In Mesopotamia si adoperò la t. per mobili, sarcofagi, statuette, rilievi. La Siria ha restituito t. da tombe, di stile eclettico fenicio, oltre a sarcofagi antropoidi fittili e maschere. La plastica fittile ebbe un grande sviluppo a Cipro, dove confluirono varie correnti artistiche e dove si produssero statue anche di grandi dimensioni. In Grecia l’invenzione della plastica è attribuita sia a Butade sicionio sia a Teodoro e Reco di Samo, e una posizione preminente hanno nell’arcaismo le fabbriche di Corinto e dell’Argolide. La t. dipinta fu largamente adoperata per la decorazione dei templi con antefisse, acroteri, lastre di rivestimento, cornici. Una particolare fioritura ebbe in Etruria, dove secondo la tradizione sarebbero giunti plasticatori greci, e dove a Veio si sviluppò la scuola di Vulca, che operò anche a Roma nei primi anni del 5° sec. a.C. Oltre che nella decorazione dei templi, la t. fu impiegata per urnette, sarcofagi, statue, ritratti. Anche in Sicilia e Magna Grecia si usò largamente la t. nell’architettura in rivestimenti, antefisse, statue acroteriali e votive, per busti di divinità, per pìnakes figurati come quelli di Locri Epizefiri, per piccole are e statuette. Il periodo ellenistico segna una grande produzione di statuette specialmente a Tanagra, Mirina, Alessandria d’Egitto, Locri, Taranto, Paestum, Capua, Centuripe ecc.

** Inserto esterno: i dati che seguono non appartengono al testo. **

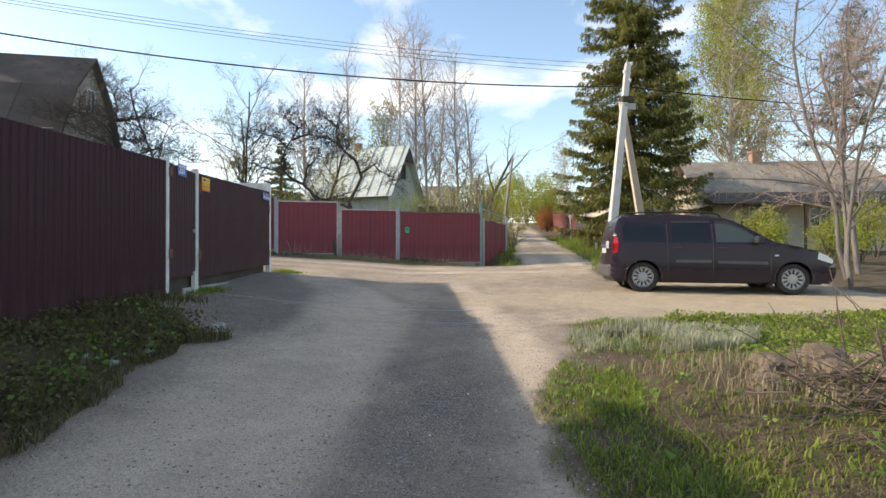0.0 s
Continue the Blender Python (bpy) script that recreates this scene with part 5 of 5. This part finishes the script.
def cable(a, b, sag, radius, label, dip=None):
    a, b = Vector(a), Vector(b)
    n = 24
    pts = []
    for i in range(n + 1):
        u = i / n
        q = a.lerp(b, u)
        q.z -= sag * 4 * u * (1 - u)
        pts.append(q)
    me = mesh_of("cable", *tube_lists([(pts, [radius] * (n + 1), 5)]), M_WIRE, True)
    return tagged(new("overhead_cable", me), label, "cable", "overhead cables")


def build_poles():
    base, top, jn = concrete_pole()
    t2 = wooden_pole(-23.2, 10.85, 6.0, 0.15, "weathered grey wooden power pole with a stay", (0, 0.05))
    t3 = wooden_pole(-49, 6.2, 6.2, 0.12, "wooden power pole near the crest", brace=False)
    t4 = wooden_pole(3.6, 34.5, 5.3, 0.1, "leaning wooden pole beside the lane", (0.75, 0.2), False, False)
    west = Vector((-23.2, 10.85, t2.z))
    main = top + Vector((0, 0, -0.75))
    cable(main, west + Vector((0, 0, -0.6)), 1.1, 0.02, "thick black overhead power cable between poles")
    for k in range(3):
        cable(top + Vector((0.1 * k - 0.1, 0, -0.05 - 0.16 * k)), west + Vector((0, 0.5 - 0.5 * k, 0.1 - 0.2 * k)), 0.75, 0.006, "thin overhead wire between poles")
    for k in (-0.5, 0.5):
        cable(west + Vector((0, k, -0.1)), t3 + Vector((0, k * 0.8, -0.1)), 0.7, 0.012, "overhead wire up the hill")
    cable(west + Vector((0, 0.0, -0.5)), t3 + Vector((0, 0, -0.4)), 1.0, 0.016, "overhead wire up the hill")
    cable(main, (34, 16.5, 6.6), 1.0, 0.02, "thick black overhead power cable towards the slate-roofed house")
    cable(main + Vector((0, 0, 0.1)), t4, 0.5, 0.006, "thin overhead wire along the lane")
    cable(t4, (21.5, 78, 12.5), 0.6, 0.006, "thin overhead wire to a lane house")


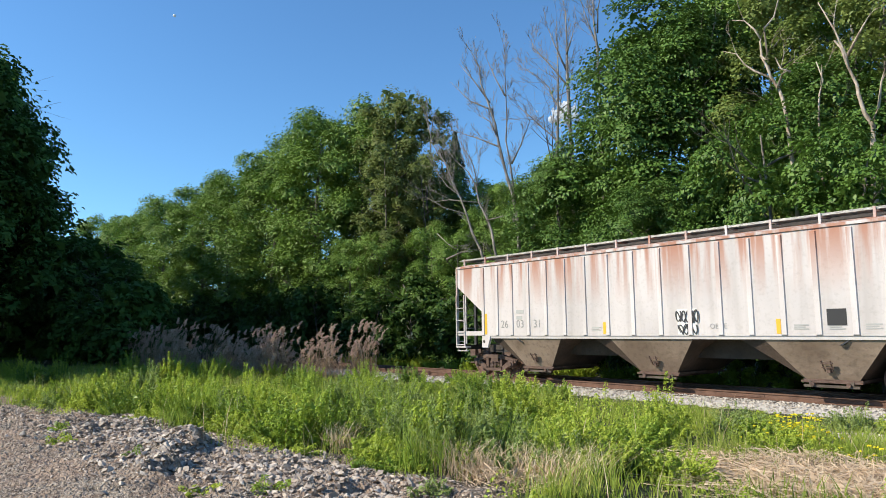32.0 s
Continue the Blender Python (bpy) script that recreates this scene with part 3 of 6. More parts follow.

Anche in Roma repubblicana si usò la t. per l’architettura, statue frontonali, votive, ritratti e anche rilievi figurati, come le lastre dette campane.
Il vasellame di t. assume nel Medioevo forme definite, spesso dovute a influenze orientali. Sotto l’influsso islamico e della metallurgia compaiono nel tardo Medioevo forme zoomorfe o antropomorfe di recipienti, fischietti ecc. Come decorazione architettonica la t. fu usata raramente nell’antichità cristiana (basiliche della Tunisia, 5°-7° sec.); l’uso si diffuse nel periodo romanico, specie in Italia dove, nel 15° sec., raggiunse, in Lombardia e in Emilia, netto predominio sugli altri materiali. L’uso di stampi consentì la ripetizione del disegno e la composizione architettonica di elementi uniformi. L’arte musulmana adottò la decorazione architettonica in t., di carattere sia geometrico sia pittorico, per gli esterni degli edifici. Il gusto della decorazione in t. si affermò in Germania settentrionale (dove già era stata usata nell’architettura gotica) verso il 1500, culminando nella produzione di Lubecca (Statius van Düren). Nell’architettura moderna l’uso della t. si è limitato alla pavimentazione e ai rivestimenti parietali, solo raramente a scopo decorativo.
La t. come mezzo espressivo equiparato ai materiali nobili della scultura appare già nel gotico settentrionale; in Italia ha particolare sviluppo nel 15° sec., per lo più in statue policrome; vivissimo fu l’uso in Toscana da parte degli scultori rinascimentali (Donatello, Michele da Firenze ecc.); gli artisti dell’Italia settentrionale la usarono per drammatiche composizioni scultoree (Niccolò dell’Arca, Guido Mazzoni). La t. invetriata, impiegata da Luca della Robbia e dalla sua scuola nella scultura, non differisce sostanzialmente dalla maiolica. Nel 16° sec. inizia l’uso delle t. da giardino, anche di dimensioni monumentali. In tale epoca la t. fu diffusa anche all’estero, spesso per opera di artisti italiani (per es., Pietro Torrigiani in Spagna e in Inghilterra). Nel 18° sec. specialmente gli scultori francesi si valsero della t. in eleganti ritratti.
L’uso della t. per bozzetti e modelli di opere scultoree assume un particolare valore artistico. Gli aspetti di immediatezza dati dalla duttilità del materiale, uniti a un fascino arcaizzante della materia, hanno diffuso la t. tra gli scultori del 20° secolo.